• [Task details]: Search the listing below for the string "with" and show each line that contains it.

• [Data provided]:
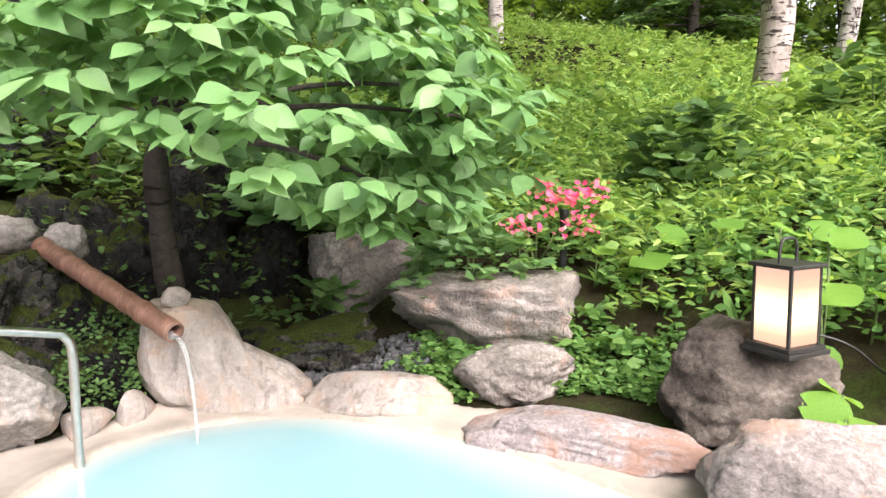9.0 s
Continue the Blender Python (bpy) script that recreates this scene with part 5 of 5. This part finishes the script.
# low ground cover between the rim rocks
x, y = rng.uniform(1.95, 3.6, 2200), rng.uniform(3.9, 6.0, 2200)
k = free(x, y, 0.72) & (signed(BASIN, x, y) < 1.1)
scatter("ground_cover", "low clover-like ground cover between the rocks", x[k], y[k], 0.07, 7, 0.045, OVATE, M_LOW, (-0.2, 0.3), 0, "ground cover")
x, y = rng.uniform(1.9, 3.2, 120), rng.uniform(4.6, 5.8, 120)
k = free(x, y, 1.0)
scatter("young_herbs", "young broad-leaved herbs behind the rim", x[k], y[k], 0.13, 5, 0.1, OVATE, M_LOW, (-0.2, 0.3), 0, "herbs")
# left bank
x, y = rng.uniform(-5.5, -1.75, 950), rng.uniform(5.9, 7.75, 950)
k = free(x, y, 1.0) | (y > 6.75)
scatter("bamboo_grass", "tall bamboo grass beside the black shed", x[k], y[k], 0.5, 11, 0.17, LANCE, M_LOW, (-0.3, 0.5), 0, "grass")
x, y = rng.uniform(-3.1, -2.1, 26), rng.uniform(6.15, 6.6, 26)
scatter("overhanging_grass", "long arching grass blades over the left rocks", x, y, 0.5, 12, 0.4, BLADE, M_SASA, (-0.3, 0.6), 0, "grass")
x, y = rng.uniform(-4.4, -3.0, 160), rng.uniform(4.3, 6.0, 160)
scatter("bamboo_grass", "bamboo grass at the edge of the deck", x, y, 0.4, 11, 0.2, LANCE, M_SASA, (-0.3, 0.5), 0, "grass")
x, y = rng.uniform(-2.05, -1.45, 90), rng.uniform(6.45, 7.0, 90)
scatter("bank_herbs", "leafy herbs behind the lantern", x, y, 0.42, 11, 0.09, OVATE, M_LOW, (-0.3, 0.4), 0, "herbs")
x, y = rng.normal(-1.43, 0.06, 40), rng.normal(6.12, 0.06, 40)
z0 = 0.2
ob = leaf_mesh("grass_tuft", BLADE, np.stack([x, y, np.full(40, z0)], 1).repeat(5, 0), unit(200, 0.0, 0.8), unit(200, 0.2, 1), rng.uniform(0.1, 0.2, 200), M_LIME)
tagged(ob, "yellow-green grass tuft beside the lantern", "grass", kind="stuff")
# woods floor behind the boulder and the shed
x, y = rng.uniform(-4, 2.5, 1300), rng.uniform(8.5, 14, 1300)
scatter("understorey", "dense undergrowth in the woods behind", x, y, 1.3, 16, 0.17, LANCE, M_FOREST, (-0.3, 0.4), 0, "plants")
# trailing plants on the dark rocks
x, y = rng.uniform(0.2, 2.3, 90), rng.uniform(6.4, 7.4, 90)
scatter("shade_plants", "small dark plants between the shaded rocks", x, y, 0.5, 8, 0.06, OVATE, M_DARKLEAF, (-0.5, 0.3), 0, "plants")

x, y = rng.uniform(0.2, 0.72, 150), rng.uniform(5.98, 6.3, 150)
pz = 0.12 + (y - 5.98) * 1.3 + rng.uniform(-0.05, 0.08, 150)
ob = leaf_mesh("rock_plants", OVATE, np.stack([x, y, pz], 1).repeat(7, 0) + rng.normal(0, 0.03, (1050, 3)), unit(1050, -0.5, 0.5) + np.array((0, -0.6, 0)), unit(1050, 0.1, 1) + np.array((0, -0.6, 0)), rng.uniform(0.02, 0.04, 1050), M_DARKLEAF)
tagged(ob, "small-leaved creeping plants on the wet rock beside the spout", "plants", kind="stuff")

# round butterbur leaves by the lantern
one = mesh_np("blade", *ROUND)
one.materials.append(M_BROAD)
for x, y, z, s, az_ in ((3.45, 4.95, 0.78, 0.3, 200), (3.62, 4.95, 0.92, 0.28, 120), (3.4, 5.3, 0.8, 0.18, 160), (3.33, 3.95, 0.72, 0.24, 190), (3.2, 3.75, 0.42, 0.22, 150), (3.7, 4.25, 0.85, 0.24, 200),
                         (3.9, 4.1, 0.98, 0.24, 130), (3.8, 4.65, 1.0, 0.22, 170), (3.1, 3.65, 0.36, 0.18, 210), (3.1, 5.75, 0.85, 0.16, 180), (2.72, 3.5, 0.34, 0.24, 150), (2.86, 3.4, 0.37, 0.23, 60),
                         (2.76, 3.34, 0.3, 0.18, 200), (4.2, 4.7, 0.62, 0.26, 170), (4.46, 4.62, 0.74, 0.24, 140), (4.06, 3.75, 0.62, 0.26, 190), (3.91, 3.6, 0.5, 0.24, 150), (4.63, 4.05, 0.72, 0.25, 180), (4.88, 3.82, 0.8, 0.25, 160), (3.25, 3.7, 0.75, 0.24, 190), (3.4, 3.75, 1.0, 0.22, 150), (3.4, 4.0, 1.02, 0.22, 90), (3.6, 3.6, 0.7, 0.24, 200), (3.55, 3.35, 0.6, 0.26, 170), (3.3, 3.3, 0.5, 0.22, 120)):
    g = gz(x, y)
    t = thing("butterbur", (x, y, g), 0, "butterbur with round bright green leaves by the lantern", "plant", "butterburs by the lantern")
    tube("stalk", [(0.03, 0.03, -0.05), (0.02, 0, (z - g) * 0.6), (0, 0, z - g)], [0.008, 0.006, 0.005], M_STEM, t, 6)
    lf = new("blade", one)
    lf.parent = t
    a = radians(az_)
    lf.matrix_basis = leaf_pose((0, 0, z - g), (math.sin(a), math.cos(a), -0.2), (rng.normal(-0.3, 0.3), -0.5 + rng.normal(0, 0.2), 1), s * 0.88)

• [Exercise answer]:
Continue the Blender Python (bpy) script that recreates this scene with part 5 of 5. This part finishes the script.
    t = thing("butterbur", (x, y, g), 0, "butterbur with round bright green leaves by the lantern", "plant", "butterburs by the lantern")